#### DATA SHOWN:
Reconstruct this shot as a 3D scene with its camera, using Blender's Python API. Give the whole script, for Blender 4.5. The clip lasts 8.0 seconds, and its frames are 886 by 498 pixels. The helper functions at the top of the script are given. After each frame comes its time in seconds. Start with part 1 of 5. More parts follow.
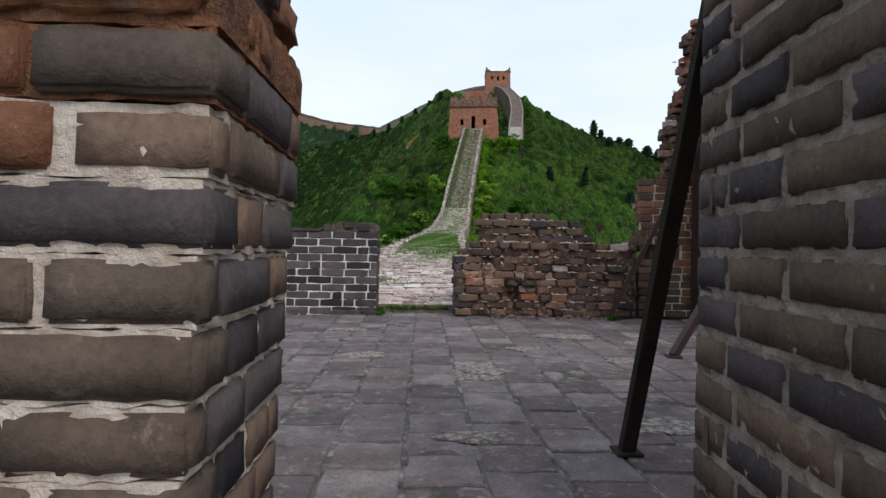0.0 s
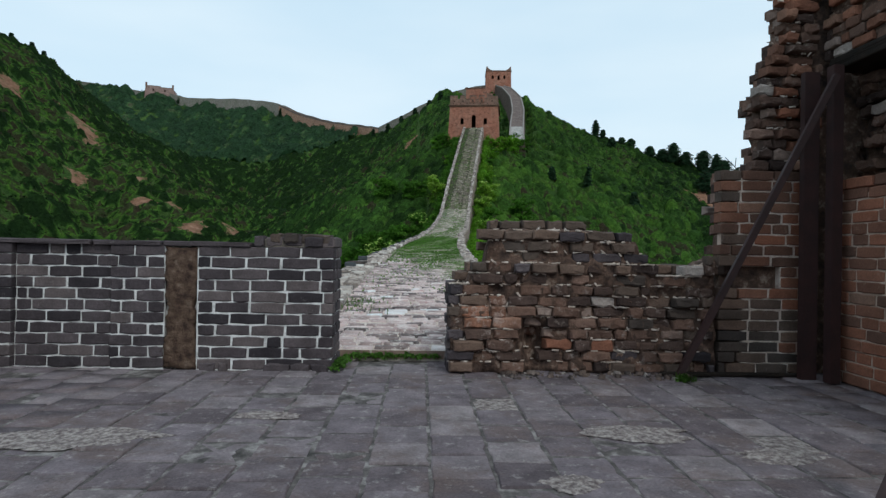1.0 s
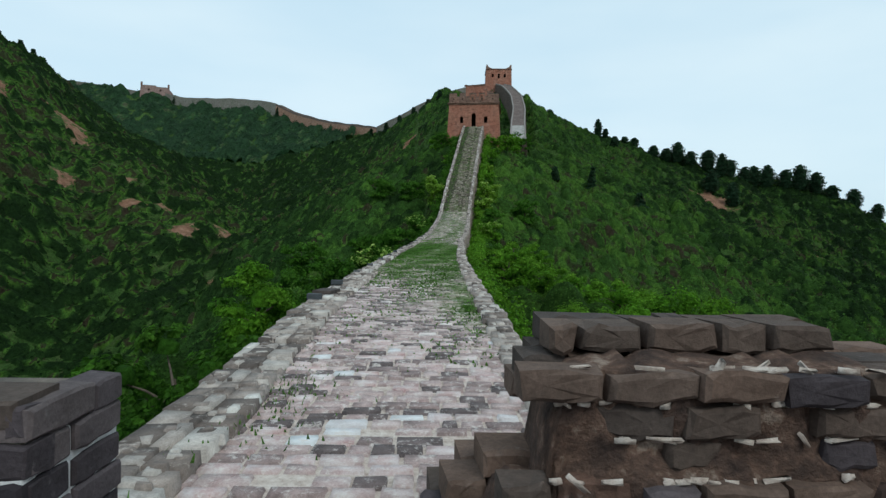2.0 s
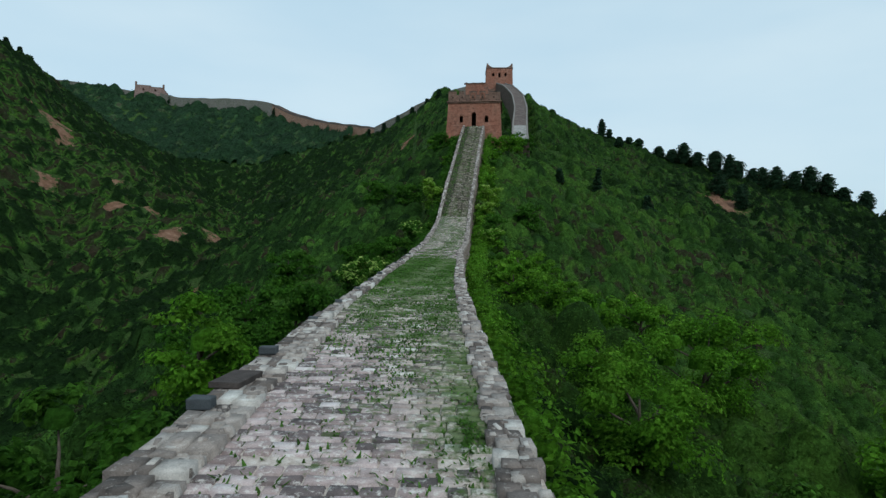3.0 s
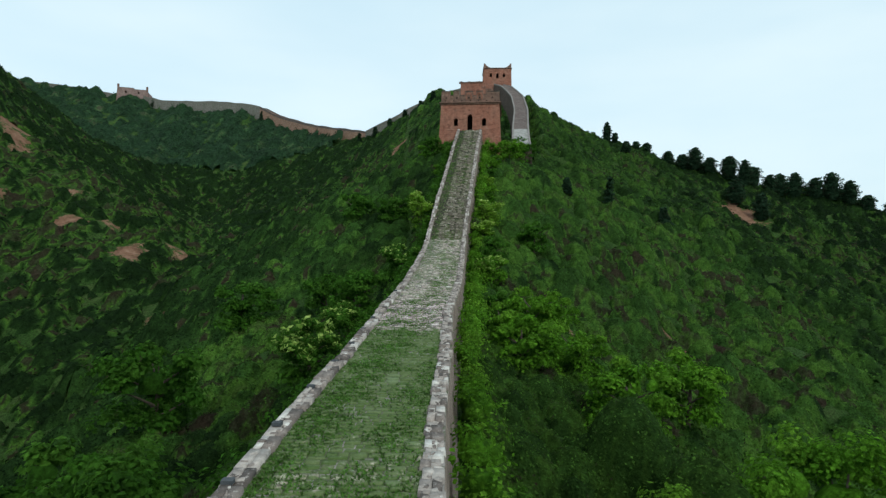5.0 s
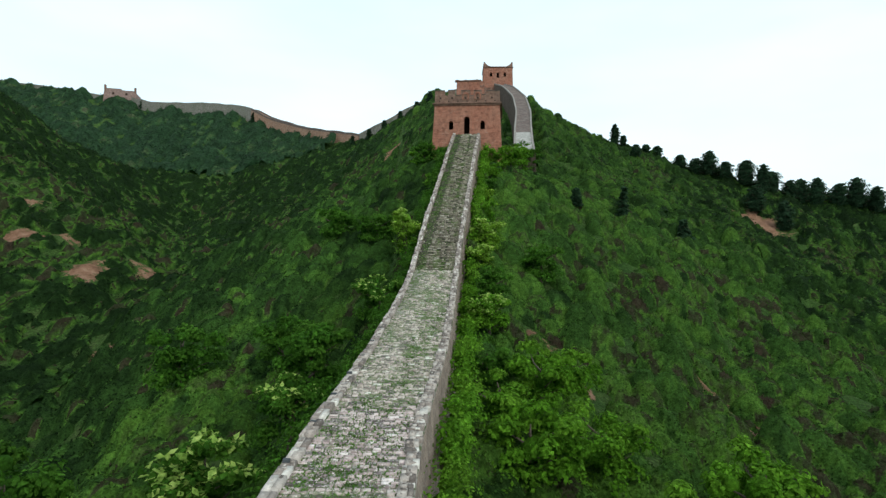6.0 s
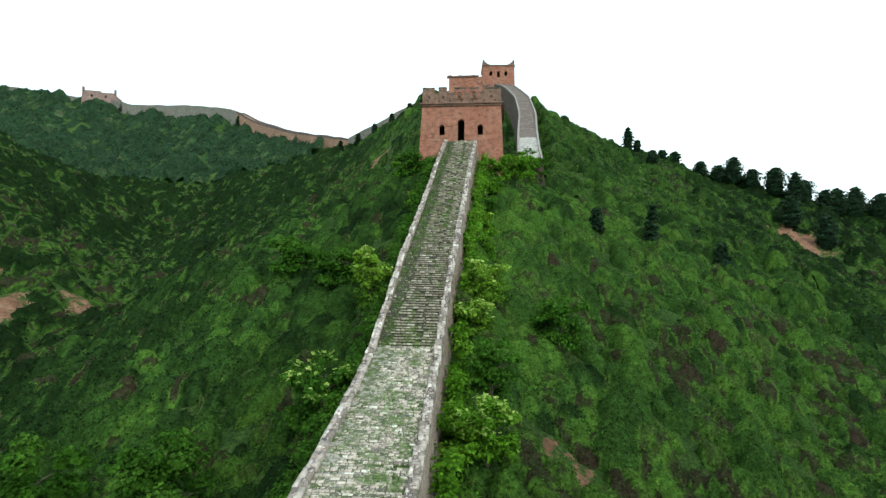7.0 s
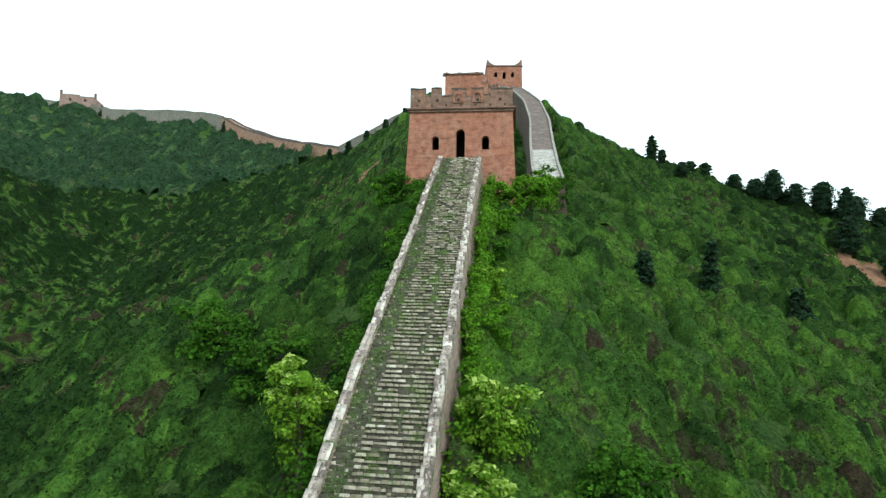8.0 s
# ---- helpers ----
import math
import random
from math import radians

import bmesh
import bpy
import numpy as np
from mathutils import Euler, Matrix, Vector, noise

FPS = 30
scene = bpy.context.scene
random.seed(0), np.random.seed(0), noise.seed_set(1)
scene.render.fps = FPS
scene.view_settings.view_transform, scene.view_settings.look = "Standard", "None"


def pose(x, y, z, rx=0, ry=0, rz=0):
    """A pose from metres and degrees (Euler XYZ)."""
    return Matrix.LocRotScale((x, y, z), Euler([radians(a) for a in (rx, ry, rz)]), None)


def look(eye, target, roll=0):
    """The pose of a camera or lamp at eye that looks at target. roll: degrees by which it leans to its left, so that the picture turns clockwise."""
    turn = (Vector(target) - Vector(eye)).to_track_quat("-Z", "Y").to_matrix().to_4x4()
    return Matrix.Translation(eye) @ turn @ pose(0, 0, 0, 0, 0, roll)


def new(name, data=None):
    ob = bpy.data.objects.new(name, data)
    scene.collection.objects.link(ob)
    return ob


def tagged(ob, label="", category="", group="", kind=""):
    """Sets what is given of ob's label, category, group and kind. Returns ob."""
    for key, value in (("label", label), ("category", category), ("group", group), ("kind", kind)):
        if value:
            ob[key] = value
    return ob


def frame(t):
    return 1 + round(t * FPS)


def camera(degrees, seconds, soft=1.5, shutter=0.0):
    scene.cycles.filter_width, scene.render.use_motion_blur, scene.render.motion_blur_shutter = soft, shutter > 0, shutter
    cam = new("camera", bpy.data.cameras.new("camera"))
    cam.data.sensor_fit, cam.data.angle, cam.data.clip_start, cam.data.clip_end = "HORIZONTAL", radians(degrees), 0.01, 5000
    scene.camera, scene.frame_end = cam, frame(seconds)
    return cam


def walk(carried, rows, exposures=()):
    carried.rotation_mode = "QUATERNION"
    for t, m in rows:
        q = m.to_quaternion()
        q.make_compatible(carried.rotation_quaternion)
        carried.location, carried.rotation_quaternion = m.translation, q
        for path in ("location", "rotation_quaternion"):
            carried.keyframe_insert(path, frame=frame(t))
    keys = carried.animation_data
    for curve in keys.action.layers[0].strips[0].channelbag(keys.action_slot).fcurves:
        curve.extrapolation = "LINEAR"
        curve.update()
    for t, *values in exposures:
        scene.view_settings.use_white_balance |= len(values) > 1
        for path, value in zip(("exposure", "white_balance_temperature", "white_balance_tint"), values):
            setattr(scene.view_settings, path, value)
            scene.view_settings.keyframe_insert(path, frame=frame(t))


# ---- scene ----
cam = camera(76.0, 8.0, soft=1.4)
PATH = [
    (0, (-0.058, -8.085, 0.958), (0.019, -6.086, 0.956), 1.0),
    (0.5, (0.055, -6.959, 1.031), (0.133, -4.961, 1.03), 1.1),
    (1, (0.152, -5.473, 1.184), (0.229, -3.474, 1.185), 1.1),
    (1.5, (0.249, -3.742, 1.423), (0.327, -1.744, 1.424), 1.0),
    (3, (0.798, 3.371, 2.581), (0.876, 5.369, 2.586), 1.0),
    (3.5, (0.998, 5.946, 3.105), (1.078, 7.944, 3.112), 0.9),
    (4, (1.217, 8.725, 3.709), (1.3, 10.724, 3.718), 1.0),
    (4.5, (1.52, 11.542, 4.321), (1.608, 13.54, 4.335), 0.9),
    (6, (3.484, 24.989, 7.859), (3.567, 26.987, 7.88), 0.8),
    (6.5, (4.435, 31.949, 9.554), (4.516, 33.948, 9.579), 0.8),
    (7, (5.415, 39.758, 11.5), (5.496, 41.756, 11.531), 0.7),
    (7.5, (6.204, 47.603, 13.642), (6.28, 49.601, 13.679), 0.7),
    (8, (6.853, 56.007, 16.045), (6.925, 58.005, 16.09), 0.8),
]
walk(cam, [(t, look(eye, target, roll)) for t, eye, target, roll in PATH],
     [(0, -0.17, 6500, 9), (0.5, -0.27, 6250, 6), (1, -0.37, 5950, 2), (1.5, -0.34, 5950, 0), (3, -0.57, 5750, -2), (4, -0.5, 5750, -2), (4.5, -0.4, 5900, -2), (6, 0.06, 6250, -1), (7, 0.49, 6300, -4), (8, 0.66, 6300, -5)])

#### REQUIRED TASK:
Extract the lines from the line with "keys = carried.animation_data" to the line with "scene.view_settings.keyframe_insert(path, frame=frame(t))", inclusive, reproducing them exactly and leaving out every other line.

#### OUTPUT:
    keys = carried.animation_data
    for curve in keys.action.layers[0].strips[0].channelbag(keys.action_slot).fcurves:
        curve.extrapolation = "LINEAR"
        curve.update()
    for t, *values in exposures:
        scene.view_settings.use_white_balance |= len(values) > 1
        for path, value in zip(("exposure", "white_balance_temperature", "white_balance_tint"), values):
            setattr(scene.view_settings, path, value)
            scene.view_settings.keyframe_insert(path, frame=frame(t))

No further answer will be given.